Introduction
Sequential Decision Making
There are many tasks in which an agent needs to "sequentially" decide which one of the many possible actions it should take. For example consider the following cliff-problem:
There is a 4x12 grid. The task is simple: the agent (that little elf-looking guy) needs to move from the starting point at [3, 0] to the goal at [3, 11] without falling off the cliff.
Clearly, to solve the challenge, the agent must "decide" at each step "which one direction to move in" out of all possible directions. The sequence formed by the directions chosen by the agent at each step, during its journey from initial to final position, constitutes a solution path.
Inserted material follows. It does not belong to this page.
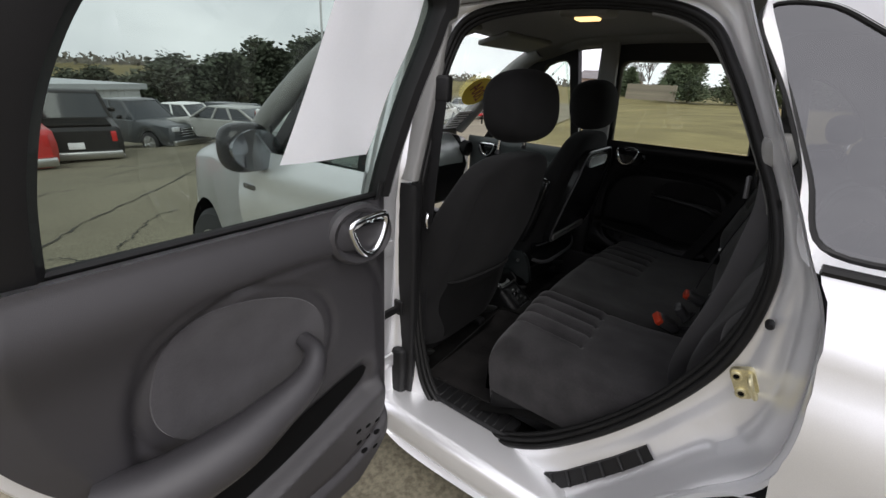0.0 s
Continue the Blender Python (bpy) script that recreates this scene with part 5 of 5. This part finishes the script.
def conifer(seed, h, w, n, round_=False):
    """Leaf clumps of a tree: sprays on whorls of limbs round a leader, uneven, with gaps."""
    rnd = random.Random(seed)
    bm = B()
    limbs = []
    for i in range(90):
        t = 0.01 + 0.97 * rnd.random()
        prof = math.sin(math.pi * min(1, t * 0.8 + 0.22)) ** 0.8 if round_ else (1 - t) ** 0.95 * min(1, 0.7 + 3 * t)
        limbs.append((t, rnd.random() * 2 * math.pi, w * prof * rnd.uniform(0.65, 1.15)))
    for i in range(n):
        t, a, r = rnd.choice(limbs)
        k = 0.15 + 0.85 * math.sqrt(rnd.random())
        sp = (0.16 if round_ else 0.11) * w
        c = Vector((r * k * math.cos(a) + rnd.gauss(0, sp), r * k * math.sin(a) + rnd.gauss(0, sp), h * t + 0.10 * h * k * (0.7 - t) + rnd.gauss(0, sp * 0.7)))
        if c.z < 0.15:
            c.z = rnd.uniform(0.1, 0.7)
        s = (rnd.uniform(0.16, 0.36) if round_ else rnd.uniform(0.12, 0.30)) * (h / 7)
        d = Vector((math.cos(a), math.sin(a), rnd.uniform(-0.3, 0.8))).normalized()
        e = Vector((rnd.uniform(-1, 1), rnd.uniform(-1, 1), rnd.uniform(-1, 1))).normalized()
        e = (e - d * e.dot(d)).normalized()
        vs = [bm.verts.new(c + d * s * x + e * s * y) for x, y in ((-0.7, -0.3), (0.3, -0.5), (1.2, 0.0), (0.35, 0.45), (-0.5, 0.3))]
        bm.faces.new(vs)
    return bm


def tree(base, h, w, n, seed, mat, label, group):
    tr = thing("tree", base, label, "tree", group)
    bm = B()
    tube(bm, [Vector(base) + Vector((0.05 * math.sin(i), 0.05 * math.cos(i * 2), h * 0.95 * i / 6)) for i in range(7)], [0.14 * h / 7 * (1.05 - i / 6.3) for i in range(7)], 8)
    part("trunk", bm, BARK, tr)
    bm = conifer(seed, h, w, n, seed > 30)
    bmesh.ops.translate(bm, verts=bm.verts, vec=base)
    part("crown", bm, mat, tr, angle=180)
    return tr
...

Obviously, there can be many such solution-paths (all not necessarily optimal[1]) One such path is shown below:
Reinforcement Learning is one way to solve such kind of 'sequential decision making' problems.
Methods of Solving Sequential Decision Making Problems
- Explicit Programming
- Supervised learning
- Optimization
- Planning
- Reinforcement Learning
What is Reinforcement Learning (RL)?
In the layman terms, RL is a way to learn sequential decision making using experience (or trial & error)
- No supervision is available to get the training. Learning happens via trial & error.
- Decisions are to be taken one after the other. These are called 'sequential decisions'.
- A decision taken in the very beginning can lead to a sub-optimal solution at the end. We call this as 'delayed reward'.